As an amateur, Mayfield was a quick study, winning the San Francisco Golden Gloves and making the Olympic Trials at 165 pounds. Soon enough, the pros came calling, and after five years, the 30-year-old known as “The Hard Hitta” in Bay Area boxing circles can bring some hardware home. caught up with Mayfield, who is celebrating his victory in the South before returning to San Francisco later this week.


“It was just like any fight. When you get there, you think it’s gonna be overwhelming, but it was just like being in any other fight. I’ve had a lot of pressure on me before. One time I had to beat the promoter’s son at the 75th Anniversary of the San Francisco Golden Gloves. Ben [Bautista] said, ‘I’m gonna call you Rise from now on because you rise to the occasion.’ This was no different.”

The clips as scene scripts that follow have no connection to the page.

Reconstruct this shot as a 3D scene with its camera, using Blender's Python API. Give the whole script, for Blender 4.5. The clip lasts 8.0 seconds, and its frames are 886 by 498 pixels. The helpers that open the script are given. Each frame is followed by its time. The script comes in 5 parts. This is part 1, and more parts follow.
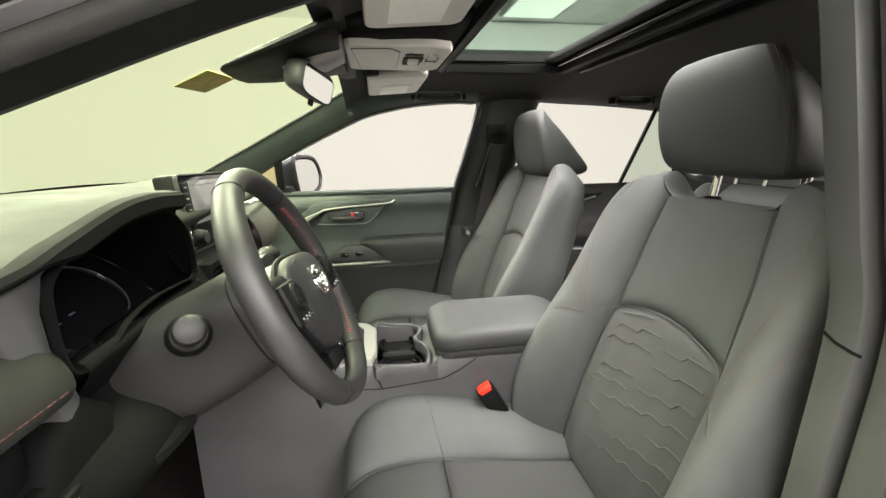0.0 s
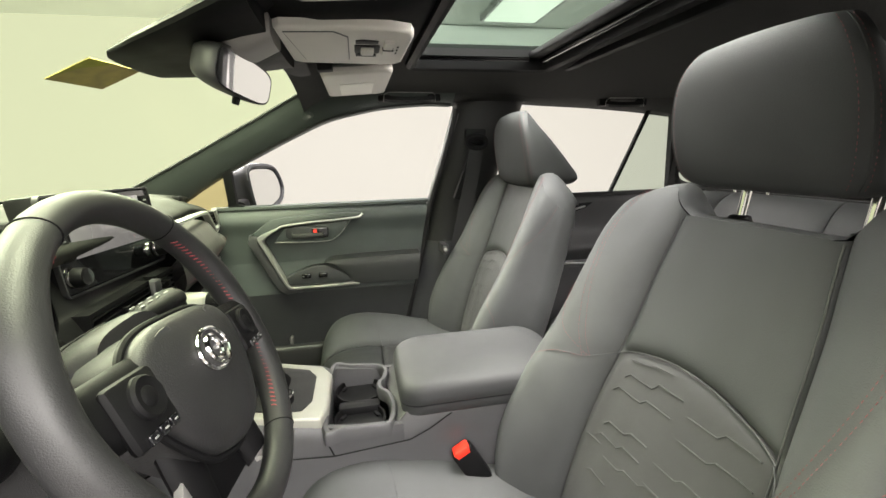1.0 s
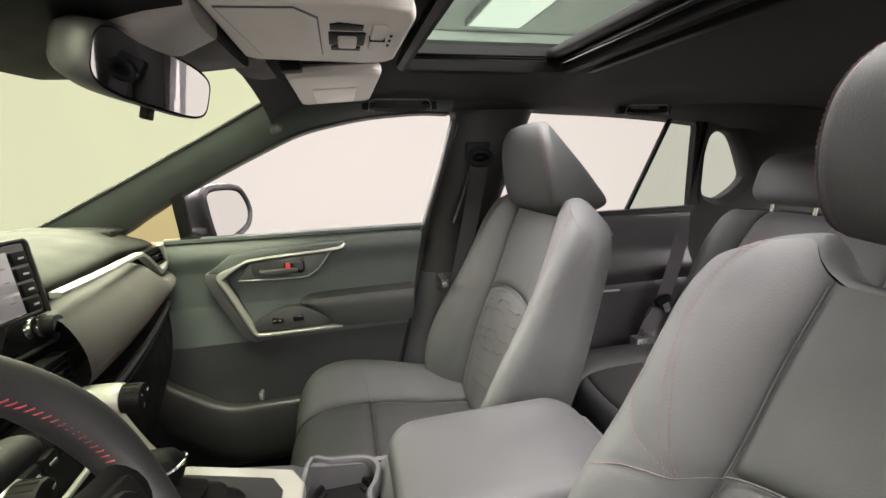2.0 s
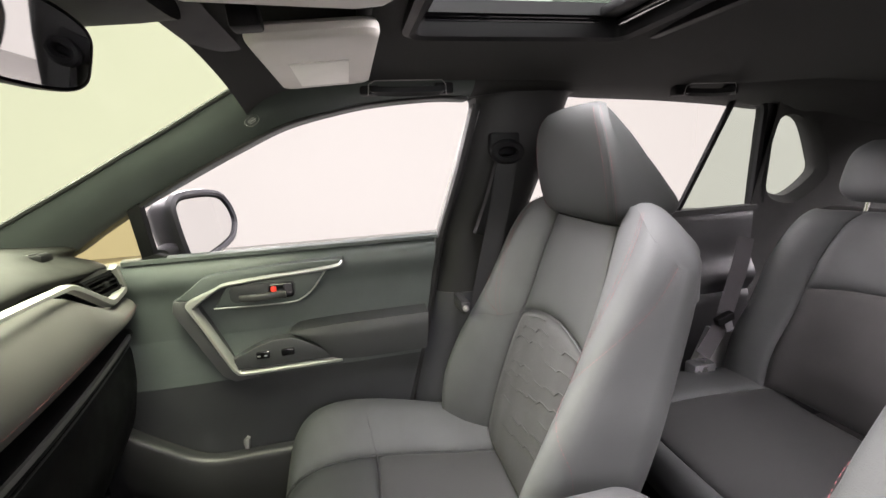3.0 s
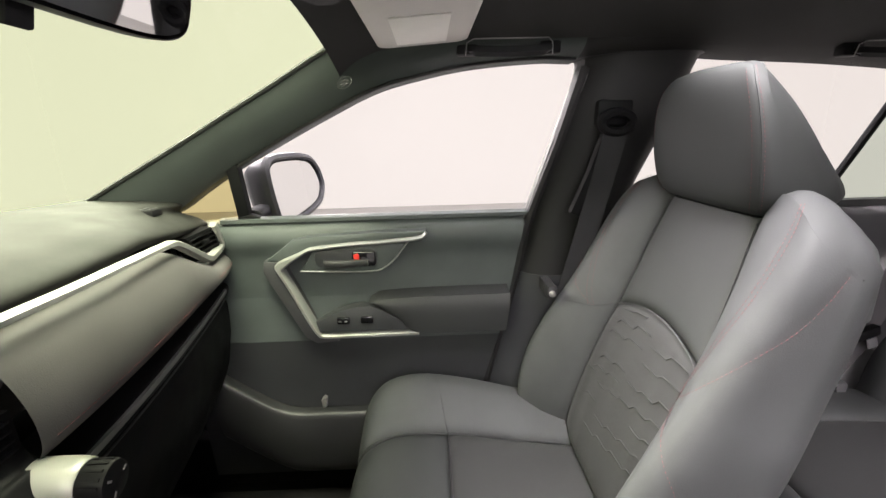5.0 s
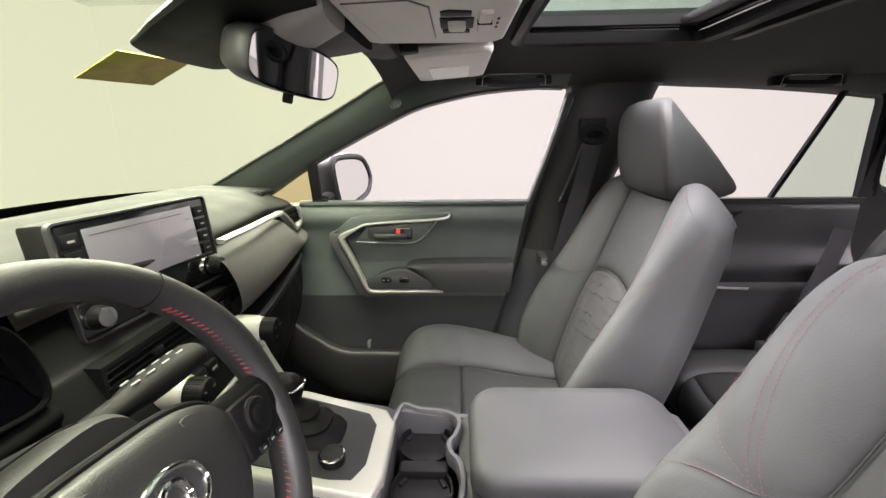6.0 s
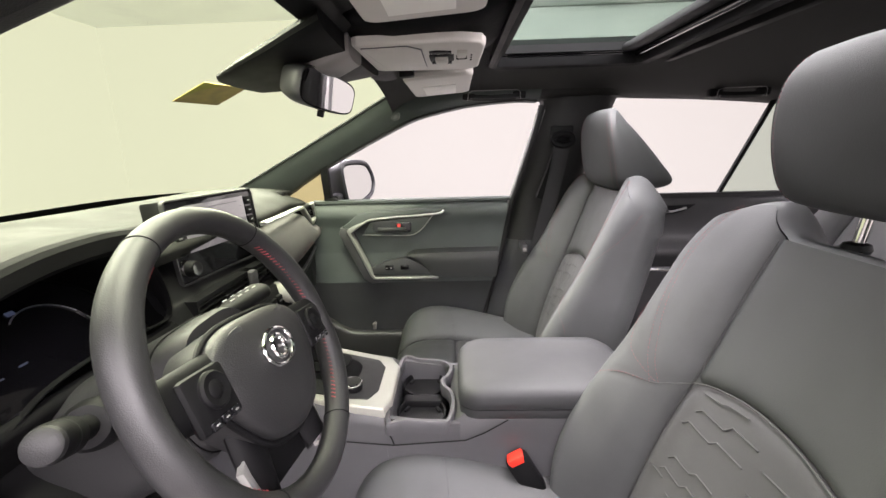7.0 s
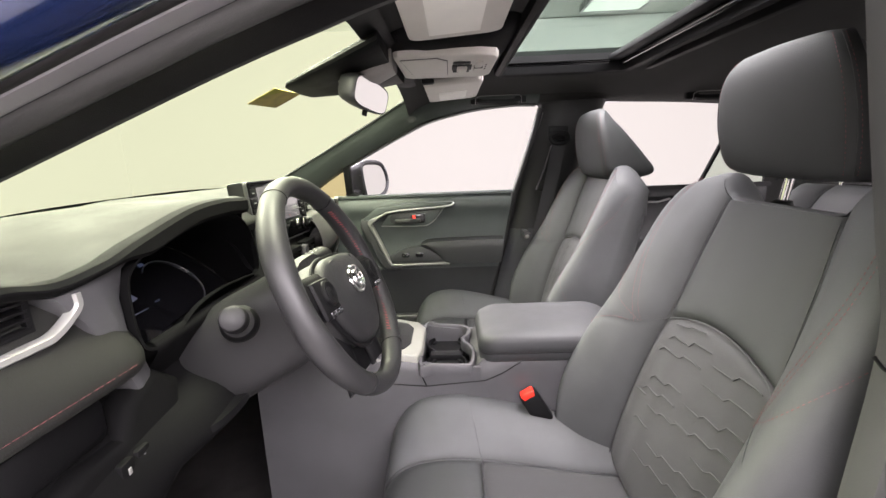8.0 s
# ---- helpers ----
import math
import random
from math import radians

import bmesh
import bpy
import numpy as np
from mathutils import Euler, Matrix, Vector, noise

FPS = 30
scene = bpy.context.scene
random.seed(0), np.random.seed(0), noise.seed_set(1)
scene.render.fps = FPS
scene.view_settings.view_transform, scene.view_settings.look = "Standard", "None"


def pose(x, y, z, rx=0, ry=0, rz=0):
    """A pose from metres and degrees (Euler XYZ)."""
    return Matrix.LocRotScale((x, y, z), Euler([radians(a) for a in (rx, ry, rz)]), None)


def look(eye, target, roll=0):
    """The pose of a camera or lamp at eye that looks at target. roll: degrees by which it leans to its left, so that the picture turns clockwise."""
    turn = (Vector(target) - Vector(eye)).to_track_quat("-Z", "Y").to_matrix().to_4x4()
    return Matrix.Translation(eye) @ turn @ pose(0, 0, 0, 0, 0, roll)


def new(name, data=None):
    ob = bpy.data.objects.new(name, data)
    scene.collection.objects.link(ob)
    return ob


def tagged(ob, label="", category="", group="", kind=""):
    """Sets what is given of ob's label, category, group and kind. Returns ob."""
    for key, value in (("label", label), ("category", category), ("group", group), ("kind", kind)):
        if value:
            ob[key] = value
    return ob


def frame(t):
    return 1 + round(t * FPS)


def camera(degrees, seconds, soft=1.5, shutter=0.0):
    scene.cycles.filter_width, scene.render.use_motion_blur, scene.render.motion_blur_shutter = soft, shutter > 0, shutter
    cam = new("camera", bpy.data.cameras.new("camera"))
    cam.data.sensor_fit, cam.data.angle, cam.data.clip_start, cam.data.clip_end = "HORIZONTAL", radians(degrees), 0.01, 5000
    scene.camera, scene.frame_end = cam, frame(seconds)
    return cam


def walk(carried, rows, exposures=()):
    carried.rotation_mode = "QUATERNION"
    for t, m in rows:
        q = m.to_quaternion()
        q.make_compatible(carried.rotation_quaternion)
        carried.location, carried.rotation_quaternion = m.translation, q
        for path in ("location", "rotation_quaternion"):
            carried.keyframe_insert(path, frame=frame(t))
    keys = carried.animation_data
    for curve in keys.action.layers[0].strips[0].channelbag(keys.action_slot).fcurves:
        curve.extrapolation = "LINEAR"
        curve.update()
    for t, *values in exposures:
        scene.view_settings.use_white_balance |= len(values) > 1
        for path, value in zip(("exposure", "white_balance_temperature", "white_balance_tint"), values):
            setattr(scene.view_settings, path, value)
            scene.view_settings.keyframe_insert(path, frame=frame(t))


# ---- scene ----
cam = camera(93.58, 8.0)
# seconds, x, y, z, then the turn in degrees; x runs to the rear of the car, y to the passenger side
PATH = [
    (0, 0.0772, -0.9218, 1.2177, 76.66, 1.01, -9.43),
    (0.5, 0.1181, -0.8466, 1.2192, 77.00, 1.11, -10.35),
    (1, 0.1409, -0.7633, 1.2224, 77.36, 1.39, -11.50),
    (1.5, 0.1393, -0.6593, 1.2502, 77.83, 1.50, -13.07),
    (1.7, 0.1402, -0.6107, 1.2547, 78.03, 1.55, -13.73),
    (2.8, 0.1847, -0.3571, 1.2580, 77.92, 2.99, -12.93),
    (3, 0.1819, -0.3224, 1.2553, 77.72, 2.95, -12.49),
    (3.5, 0.1898, -0.2435, 1.2424, 76.73, 3.17, -10.81),
    (4, 0.1831, -0.1753, 1.2396, 75.45, 3.04, -8.35),
    (4.5, 0.1652, -0.1601, 1.2298, 74.28, 2.45, -5.08),
    (4.6, 0.1599, -0.1737, 1.2367, 74.21, 2.23, -4.42),
    (4.7, 0.1568, -0.1914, 1.2428, 74.14, 2.02, -3.77),
    (5.8, 0.1775, -0.5129, 1.2665, 74.32, 0.63, 1.64),
    (5.9, 0.1752, -0.5399, 1.2675, 74.44, 0.69, 1.89),
    (6, 0.1730, -0.5664, 1.2687, 74.55, 0.75, 2.10),
    (6.2, 0.1736, -0.6119, 1.2696, 74.69, 0.83, 2.22),
    (6.5, 0.1849, -0.6655, 1.2627, 74.94, 1.03, 1.80),
    (7, 0.1914, -0.7687, 1.2554, 75.99, 1.57, 1.65),
    (7.5, 0.1672, -0.8716, 1.2402, 76.84, 1.95, 1.12),
    (8, 0.1401, -0.9435, 1.2224, 77.19, 2.23, 0.97),
]
walk(cam, [(t, pose(x, y, z, rx, ry, rz)) for t, x, y, z, rx, ry, rz in PATH],
     [(0, 0.11, 6700, 2), (1, 0.11, 6700, 3), (1.5, 0.0, 6750, 7), (3, 0.20, 6450, 13), (4.5, 0.18, 6450, 12), (6, 0.10, 6430, 14), (8, 0.19, 6400, 15)])

# ---- light: a white photo booth round the car, with lamp panels in its ceiling ----
world = bpy.data.worlds.new("booth_air")
world.use_nodes = True
world.node_tree.nodes["Background"].inputs[0].default_value = (1.0, 0.97, 0.94, 1)
world.node_tree.nodes["Background"].inputs[1].default_value = 0.035
scene.world = world
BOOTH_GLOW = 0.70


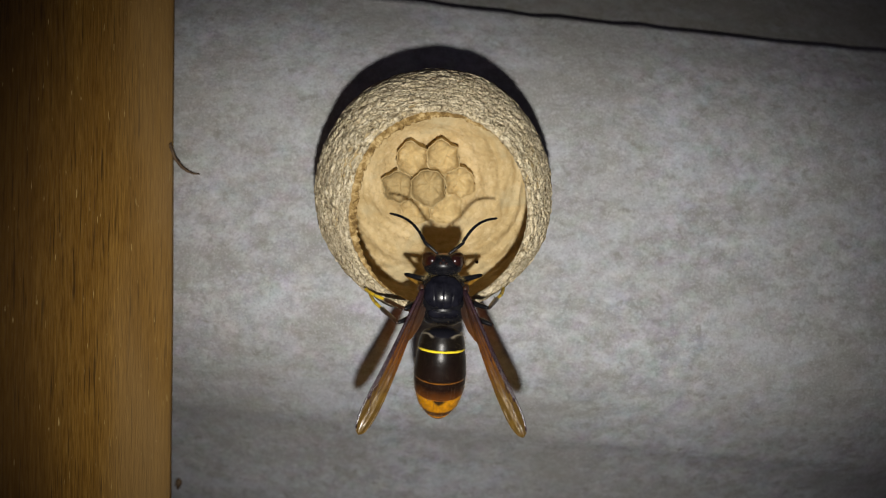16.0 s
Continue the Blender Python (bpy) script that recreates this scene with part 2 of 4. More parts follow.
# the fall of the sheet below its crest, from its slope at each place
FALL_AT = [k * 0.05 for k in range(1201)]
FALL = [0.0]
for k in FALL_AT[1:]:
    FALL.append(FALL[-1] + 0.05 * float(np.interp(k, (1.2, 4.5, 7.0, 8.5, 8.75, 8.95, 10.5, 14.0, 28.0, 34.0), (0.0, 0.60, 0.95, 1.04, 1.08, 1.44, 1.05, 0.70, 0.6, 0.0))))
FALL_AT, FALL = np.array(FALL_AT), np.array(FALL)


def roll_depth(v):
    """Depth of the sheet's underside at v metres across its rolls (v grows up the slope)."""
    w = v / U
    over = max(0.0, w - 7.5)
    depth = 38.2 + (0.048 * over * over if over < 7 else 2.352 + 0.672 * (over - 7))
    return (depth + float(np.interp(-w, FALL_AT, FALL))) * U


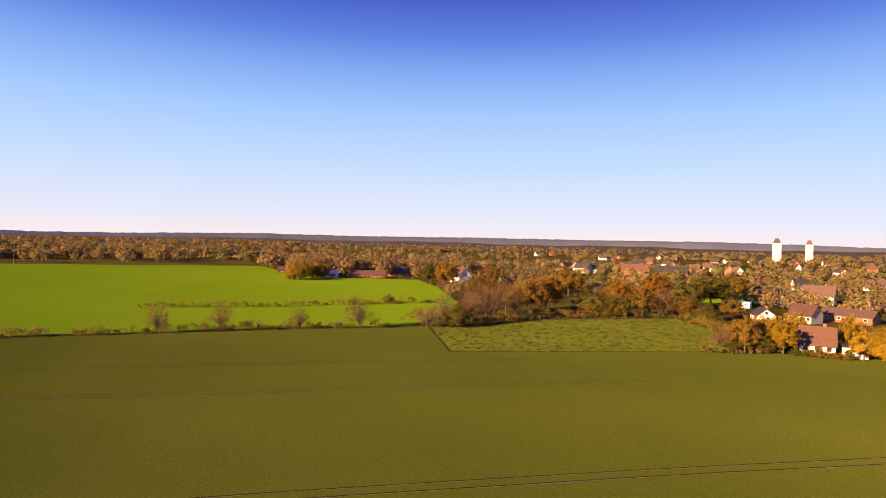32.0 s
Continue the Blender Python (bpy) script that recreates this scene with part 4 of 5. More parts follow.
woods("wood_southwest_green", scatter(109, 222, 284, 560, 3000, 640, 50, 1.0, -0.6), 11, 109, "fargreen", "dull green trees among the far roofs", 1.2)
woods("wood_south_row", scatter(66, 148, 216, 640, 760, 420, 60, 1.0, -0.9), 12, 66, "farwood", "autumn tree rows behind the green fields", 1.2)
woods("wood_pit_scrub", scatter(10, 14, 68, 246, 290, 480, 14, 1.0, -1.6), 5.5, 10, "scrubwood", "dark scrub and young trees before the sand pit")
woods("wood_pit_bushes", scatter(12, -14, 74, 300, 470, 110, 12), 3, 12, "scrubwood", "low bushes in the sand pit")


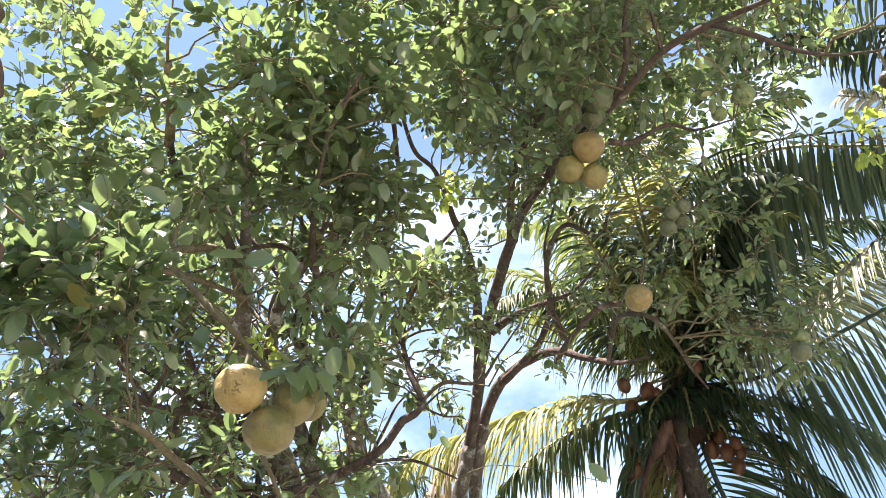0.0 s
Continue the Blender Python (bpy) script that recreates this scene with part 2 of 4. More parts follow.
def sheet_material(name, worn):
    m = Mat(name, 0.85, 0.0, 0.2)
    spot = m.node("ShaderNodeAttribute")
    spot.attribute_name = "spot"

    def on_sheet(scale, detail, rough, stretch):
        mp = m.node("ShaderNodeMapping")
        mp.inputs["Scale"].default_value = stretch
        n = m.node("ShaderNodeTexNoise")
        n.inputs["Scale"].default_value, n.inputs["Detail"].default_value, n.inputs["Roughness"].default_value = scale, detail, rough
        m.link(spot.outputs["Vector"], mp.inputs["Vector"])
        m.link(mp.outputs["Vector"], n.inputs["Vector"])
        return n.outputs["Fac"]

    rust = m.ramp(on_sheet(14, 6, 0.7, (1.0, 0.5, 1)), (0.3, (0.046, 0.037, 0.033)), (0.55, (0.085, 0.063, 0.053)), (0.75, (0.135, 0.085, 0.06)))
    paint = m.ramp(on_sheet(9, 5, 0.6, (1, 0.6, 1)), (0.3, (0.016, 0.027, 0.031)), (0.7, (0.034, 0.048, 0.052)))
    mask = m.ramp(on_sheet(3.0, 5, 0.6, (1.2, 0.8, 1)), (worn, (0, 0, 0)), (worn + 0.13, (1, 1, 1)))
    # pale streaks paint sun reflections on the corrugation into the colour
    sun_streak = m.ramp(on_sheet(16, 5, 0.6, (2.6, 0.35, 1)), (0.62, (0, 0, 0)), (0.72, (0.6, 0.6, 0.6)))
    m.colour(m.mix(sun_streak, m.mix(mask, rust, paint), (0.16, 0.145, 0.115)))
    m.bump(m.noise(120, 5, 0.7), 0.4, 0.003)
    return m.m


def timber_material(name, a, b):
    m = Mat(name, 0.8, 0, 0.2)
    m.colour(m.ramp(m.noise(16, 6, 0.65, (1, 0.12, 1)), (0.28, a), (0.72, b)))
    m.bump(m.noise(40, 6, 0.7, (1, 0.1, 1)), 0.5, 0.004)
    return m.m


def wall_material():
    m = Mat("weathered_plaster", 0.9, 0, 0.2)
    m.colour(m.mix(m.ramp(m.noise(1.6, 5), (0.4, (0, 0, 0)), (0.7, (0.6, 0.6, 0.6))), (0.42, 0.40, 0.36), (0.24, 0.23, 0.2)))
    m.bump(m.noise(70, 5), 0.4, 0.004)
    return m.m


def ground_material():
    m = Mat("grass_and_soil", 0.95, 0, 0.15)
    grass = m.ramp(m.noise(26, 6, 0.7), (0.3, (0.07, 0.11, 0.045)), (0.7, (0.15, 0.19, 0.09)))
    # ground is out of view; pale tone set to bounce sunlight onto undersides
    soil = m.ramp(m.noise(40, 6, 0.7), (0.3, (0.33, 0.315, 0.275)), (0.7, (0.45, 0.43, 0.38)))
    m.colour(m.mix(m.ramp(m.noise(0.7, 6, 0.6), (0.40, (0, 0, 0)), (0.54, (1, 1, 1))), grass, soil))
    m.bump(m.noise(60, 6, 0.7), 0.8, 0.03)
    return m.m


M_SHEET_RUSTY, M_SHEET_BLUE = sheet_material("rusted_sheet", 0.50), sheet_material("blue_grey_painted_sheet", 0.33)
M_WALL, M_GROUND = wall_material(), ground_material()
M_BATTEN = timber_material("reddish_timber", (0.085, 0.042, 0.026), (0.19, 0.10, 0.06))
M_BEAM = timber_material("old_brown_timber", (0.10, 0.055, 0.04), (0.20, 0.12, 0.08))
M_CUT = timber_material("cut_timber_end", (0.11, 0.08, 0.055), (0.19, 0.14, 0.10))
M_ROPE = timber_material("grey_rope", (0.10, 0.09, 0.08), (0.26, 0.24, 0.21))


# ---- builders ----
def part(name, bm, material, parent=None, label="", smooth=True):
    me = bpy.data.meshes.new(name)
    bm.to_mesh(me)
    bm.free()
    me.materials.append(material)
    if smooth:
        me.shade_smooth()
    ob = new(name, me)
    if parent:
        ob.parent = parent
        ob.matrix_parent_inverse = parent.matrix_basis.inverted()
    if label:
        tagged(ob, label)
    return ob


def base(name, at, label, category, group="", kind=""):
    ob = new(name)
    ob.empty_display_size = 0.1
    ob.location = at
    return tagged(ob, label, category, group, kind)


def spline(pts, step=0.05):
    """Catmull-Rom through the points; each point may carry a fourth number, its radius."""
    p = [np.array(q, float) for q in pts]
    p = [2 * p[0] - p[1]] + p + [2 * p[-1] - p[-2]]
    out = []
    for a, b, c, d in zip(p, p[1:], p[2:], p[3:]):
        n = max(2, int(np.linalg.norm((c - b)[:3]) / step))
        for i in range(n):
            u = i / n
            out.append(0.5 * (2 * b + (c - a) * u + (2 * a - 5 * b + 4 * c - d) * u * u + (3 * b - a - 3 * c + d) * u ** 3))
    out.append(p[-2])
    return np.array(out)


def frames(path):
    """A side and a second normal for each point of a path."""
    t = np.gradient(path, axis=0)
    t /= np.linalg.norm(t, axis=1)[:, None] + 1e-9
    side = np.cross(t[0], (0.3, 0.5, 0.81))
    sides = []
    for d in t:
        side = side - d * (side @ d)
        side /= np.linalg.norm(side) + 1e-9
        sides.append(side.copy())
    sides = np.array(sides)
    return t, sides, np.cross(t, sides)


def tube_data(path, radii, sides=8, wobble=0.0, rng=None):
    t, a, b = frames(path)
    verts, faces = [], []
    n = len(path)
    for i in range(n):
        for k in range(sides):
            w = 2 * math.pi * k / sides
            r = radii[i]
            if wobble:
                r *= 1 + wobble * noise.noise(Vector(path[i] * 9) + Vector((math.cos(w), math.sin(w), 0)) * 1.2)
            verts.append(path[i] + r * (math.cos(w) * a[i] + math.sin(w) * b[i]))
    for i in range(n - 1):
        for k in range(sides):
            j = (k + 1) % sides
            faces.append((i * sides + k, i * sides + j, (i + 1) * sides + j, (i + 1) * sides + k))
    faces.append(tuple(range(sides - 1, -1, -1)))
    faces.append(tuple((n - 1) * sides + k for k in range(sides)))
    return verts, faces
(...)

“He came out and he was fast. Having about 280 amateur fights, you can tell he was precise. He had some nice technique. I think my orthodox style was throwing him off early, but for the most part, he was definitely a good opponent and a learning experience. That was definitely a step up for me. I think the difference between him and beating Steve Forbes was Lopez’s will. He was so determined.”


“What Ben and I planned, we executed. We knew Lopez has been working to negate what I’ve been doing, which is use my straight right hand and turning him. I had to set him up. I attacked him at times and then showed like I was trying to elude him in order to get him to chase me. We wanted him to walk into punches, and that’s how we did that.”


“To be honest, I actually don’t remember when I knocked him down. I just fight. I kind of kept missing with the overhand right. He kept ducking under it. I was trying to set him up with an uppercut but he was waiting for that. I could tell he was really hungry to win that title, so I had to back him up.

“I knocked him down with a straight one-two. He got up and shook it off. Two punches later, the same one-two knocked him down again. I tried to do it again, but he wasn’t falling for it. The other knockdown was from a double right hand, I think. I started using my jab down the line when I felt like I had the fight.”


“I re-hydrated well. I didn’t want to get too big. I stayed around 149-150 [pounds] the day of the fight. I want to thank Victor Conte and the SNAC team, especially the girls at the office like Veronica Conte and Gina Morton for having my back, and ‘Little V’ during my hypoxic (high-altitude simulator) training.

“I felt good out there. Lopez brought the fight to me every second of the three minutes in each round, and just being at 140, never having fought professionally at this weight and fighting this caliber of opponent, I obviously had to be official as far as my nutrition and conditioning. It would’ve been different if Lopez was a boxer, because you can feel your way around a style like that, but if someone comes at you with a title at stake, you need to be in shape.”


“I feel good at 140, so I’m going to stay. A lot of people lose their power and feel weight drained. I went 10 rounds and dropped the guy three times. There are a couple things I want to work on, but fights are fights.”


“There was definitely a lot of support from people in ‘The City’ saying a lot of positive things, and as much as I inspire them, they motivate me too. We call the Bay Area, ‘The Yay.’ I feel like it’s a family.

“For this camp my managerial team was really behind me and kept everything stress-free, like my publicist, Mario Serrano. My brother, LaRon Mayfield, and my cousin, Marlon Sullivan of Spanatix, they’ve all had my back. We did it together, and we’re not stopping here.”